ChatGPT has kickstarted a bunch of discussion of how AI/ML will change the world. No argument there.
But reading some of it, I’m reminded of something that has bugged me in some of the discussions of AI “safety”. Take this bit, from Sam Hammond, via Marginal Revolution:
ordinary people will have more capabilities than a CIA agent does today. You’ll be able to listen in on a conversation in an apartment across the street using the sound vibrations off a chip bag. You’ll be able to replace your face and voice with those of someone else in real time, allowing anyone to socially engineer their way into anything.
A natural follow up to these concerns: Will these things be legal? If they’re not legal, will they be monitored? Will there be enforcement? Will there be strong norms against them?
(To its credit Hammond’s post does describe the interaction of law and AI. My issue is less with the post than the discussion surrounding ChatGPT.)

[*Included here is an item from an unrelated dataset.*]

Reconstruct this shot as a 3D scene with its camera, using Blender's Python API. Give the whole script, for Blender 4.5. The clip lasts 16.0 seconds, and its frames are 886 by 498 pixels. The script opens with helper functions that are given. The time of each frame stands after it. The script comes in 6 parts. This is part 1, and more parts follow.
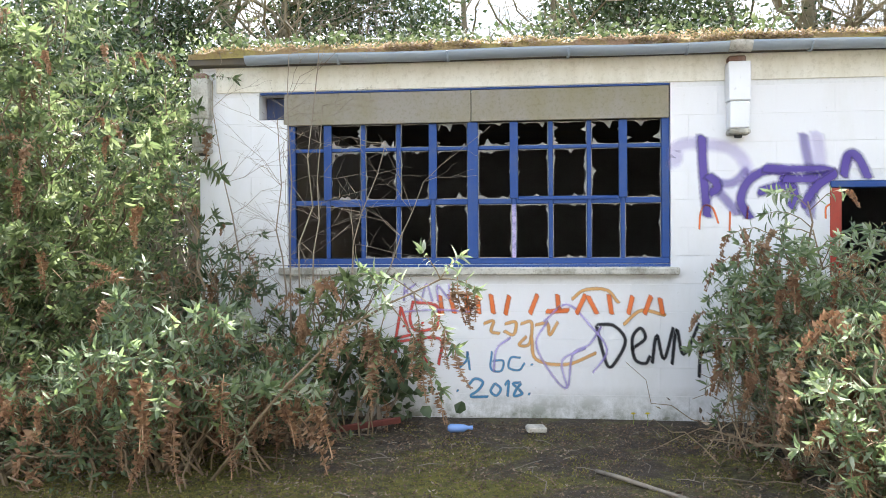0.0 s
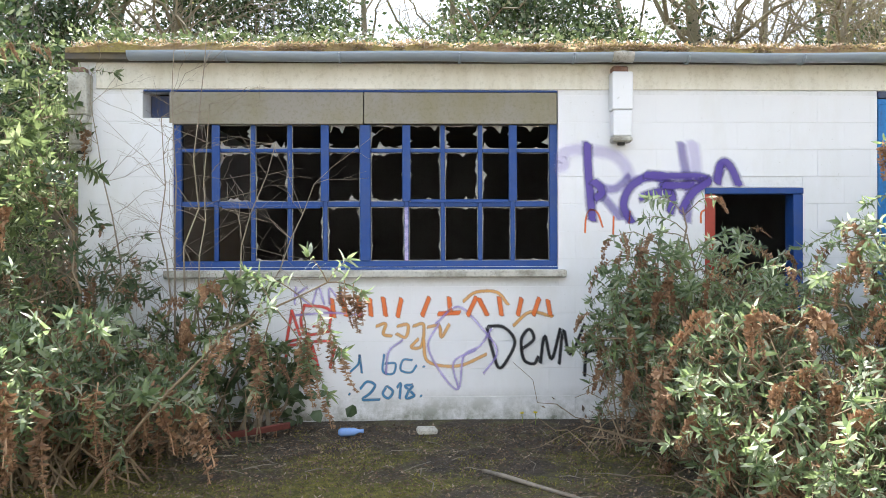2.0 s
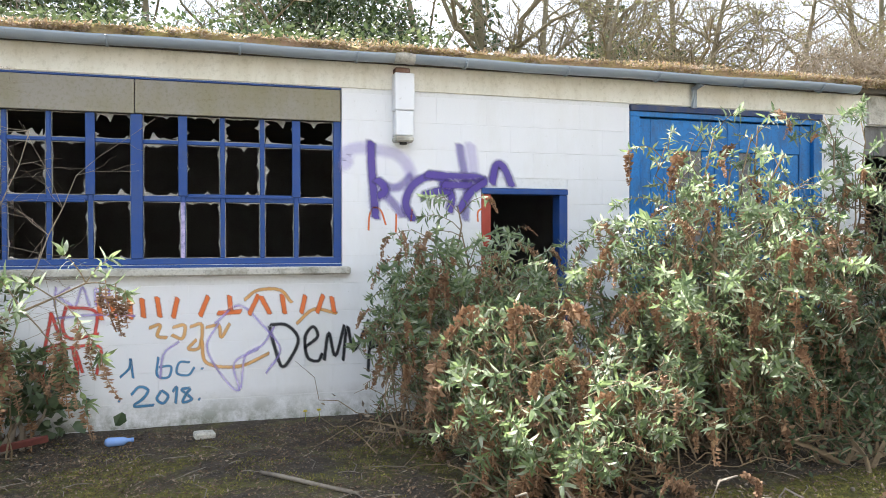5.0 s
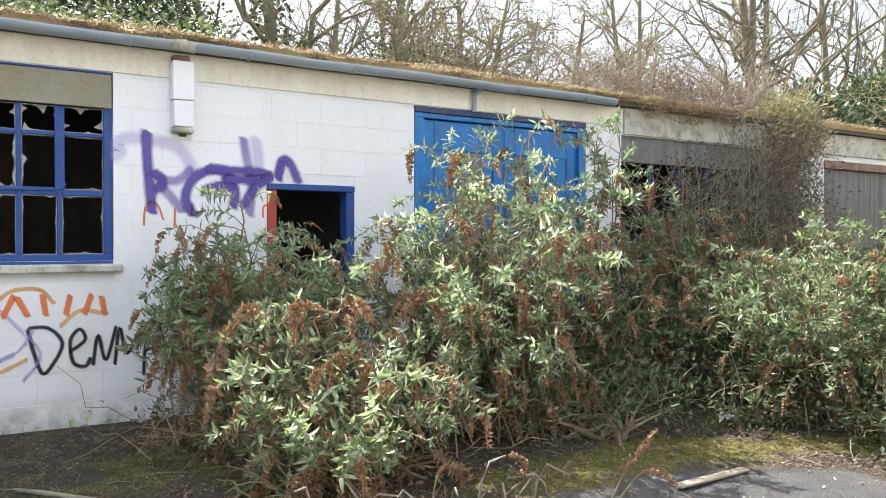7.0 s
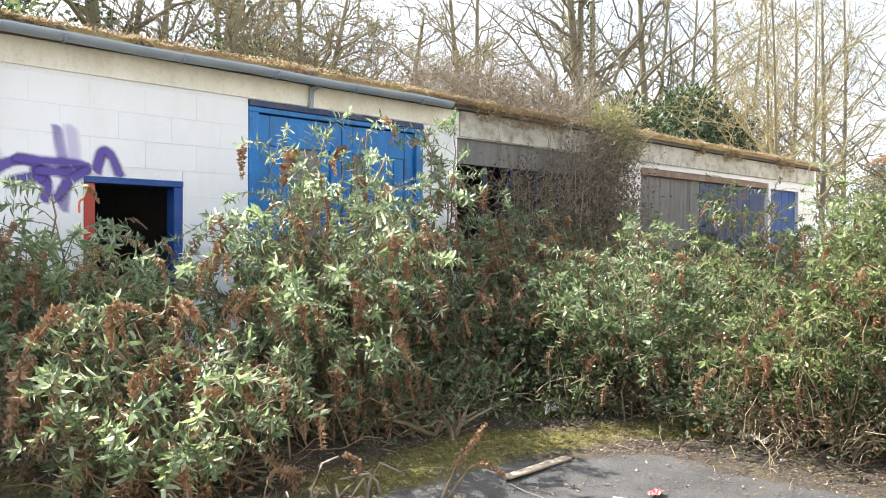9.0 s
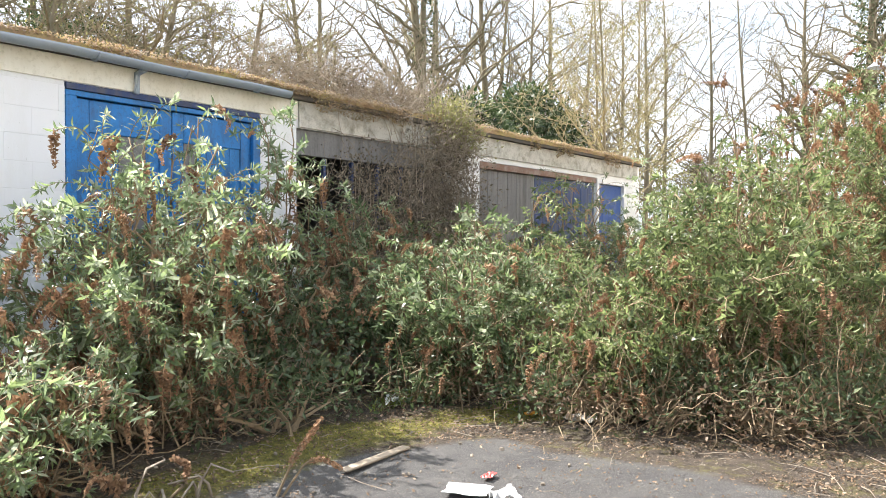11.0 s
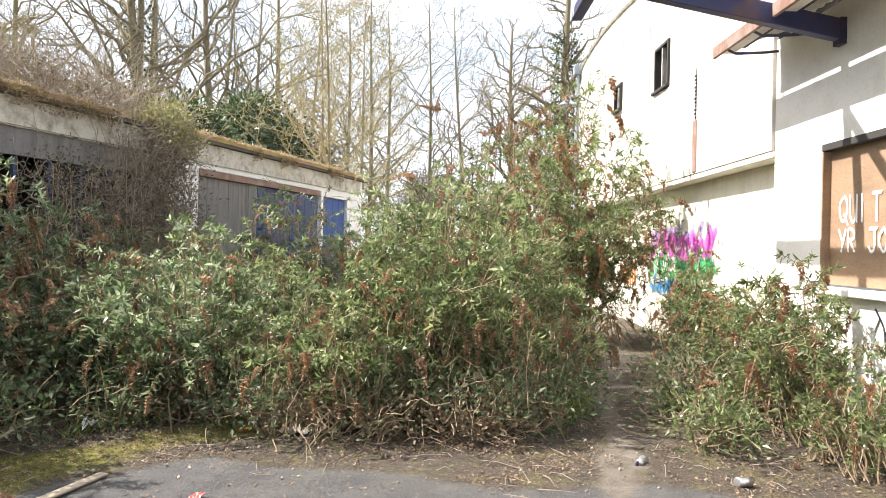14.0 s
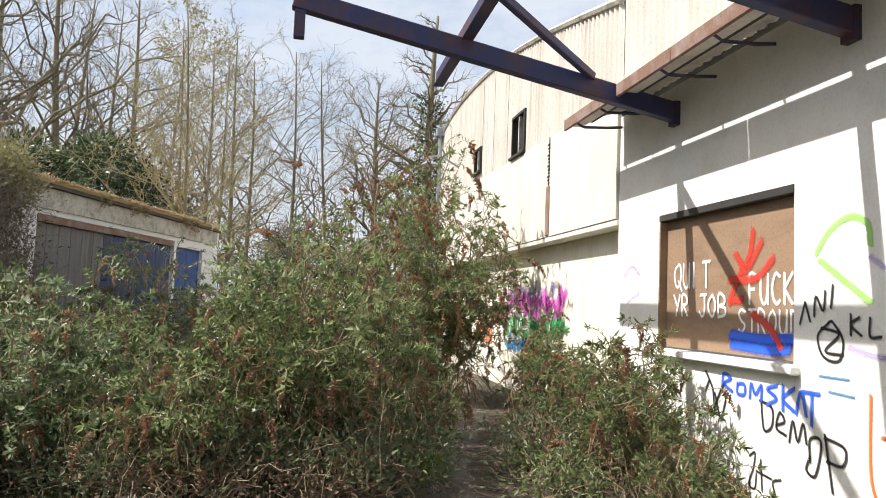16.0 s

AI raises a ton of legitimately new and interesting questions about how we’ll interact. The “AI safety” conversation largely aims to deal with those questions technically. Can you design an AI that we know for sure won’t do X, Y, or Z? That’s good, important work: code is law and all that. Technical fixes are one major, legitimate way to regulate things.
But Lessig puts code (“architecture”) alongside markets, norms, and laws in his discussion of code-as-law.
And most of AI governance is about those other three. What will we incentivize? What will we stigmatize and valorize? What will be legal? Those are boring governance questions and most of what changes with AI will involve those things, not engineering different sorts of reward functions.
New AI capabilities are going to raise new questions of human governance at a time when we’re seemingly getting worse at governing ourselves. There’s no technical fix to that challenge.